All of us around the Chamber have really good instincts about what needs to happen. We want peace for the Palestinian people and the Israelis. It is a tragedy and a blight on the international community that, six months after the end of last summer’s Gaza conflict, people in Gaza are still suffering as a result of a humanitarian crisis.
I would not often say this, but I want to recognise the British Government for continuing to support humanitarian efforts. However, I have one or two questions for the Minister. When he replies, will he comment on the United Nations Relief and Works Agency’s recent statement that only $135 million in pledges have been received from donor countries, leaving a shortfall of nearly $600 million? That means that assistance programmes have been suspended. All of us want a quick response to the crisis facing the people of Gaza, although hopefully it is only a short-term one.
Efforts to reconstruct Gaza in the longer term throw up greater challenges, some of which have been addressed today. I would like the Minister to comment on the remarks made not by the Israeli Government or any other country in the area but the UN Under-Secretary-General, Mr Feltman, who expressed alarm at the reports of Hamas rearming. He said that there were “dangerous developments” in the area. Given the general acceptance that under the Oslo accords there should be a demilitarisation policy, will the Minister comment?
I want the cycle of violence to be broken. I will not be in the next Parliament; but Members cannot return again and again to discuss the aftermath of yet another conflict in Gaza. Given what the UN Under-Secretary-General said, there is potential for that to happen. I hope the Minister—or, indeed, my hon. Friend the shadow Minister, when, as I hope, he assumes a ministerial role—will continue working with the UN to deter the continued arming of the Hamas regime.
Britain has much to do.
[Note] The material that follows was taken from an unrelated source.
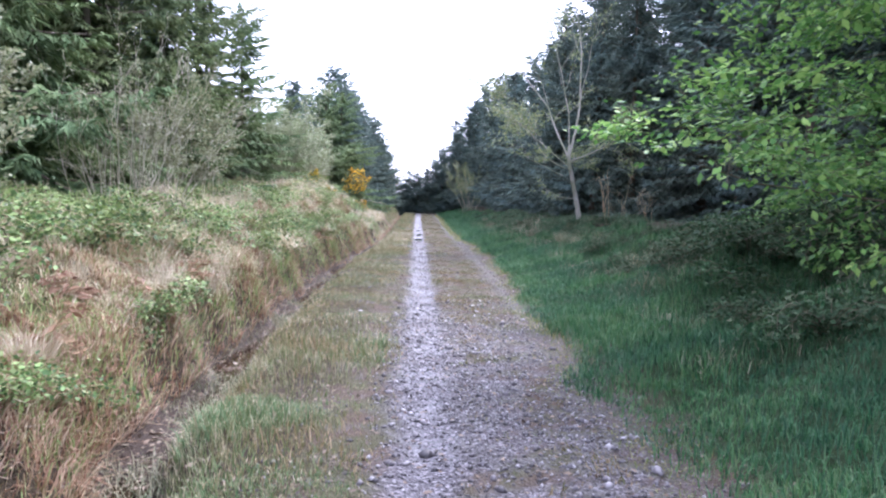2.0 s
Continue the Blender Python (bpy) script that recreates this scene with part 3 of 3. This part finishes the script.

It is a question of encouraging Israel and President Abbas; looking towards work with Egypt, the Quartet and the Arab League; and coming together to make Hamas face the real choices it has if it wants to open up Gaza in the best interests of its people. Even the Arab League secretary-general, Nabil Elaraby, said on Sunday that the dispute between Hamas and the Palestinian Authority was hindering efforts to reconstruct in Gaza. He told the London-based paper Al-Hayat that the Arab League was holding consultations with donor countries. However, he also said:
“The internal differences and the absence of cooperation between the Palestinian Authority and Hamas are behind the delay in reconstructing the Gaza Strip”.
This morning I listened to an interview on Radio 4 with two mothers, one Gazan and one Israeli. The astounding thing was that, regardless of their views on the particularities of the current situation and what caused it, they both identified what it was doing to their children—Israeli and Gazan children. They both talked about its traumatic impact, even while there is supposed to be a ceasefire. Peace is not easy. It is really difficult, and we all, as people of good will, must play our part in it. That includes the UK Government.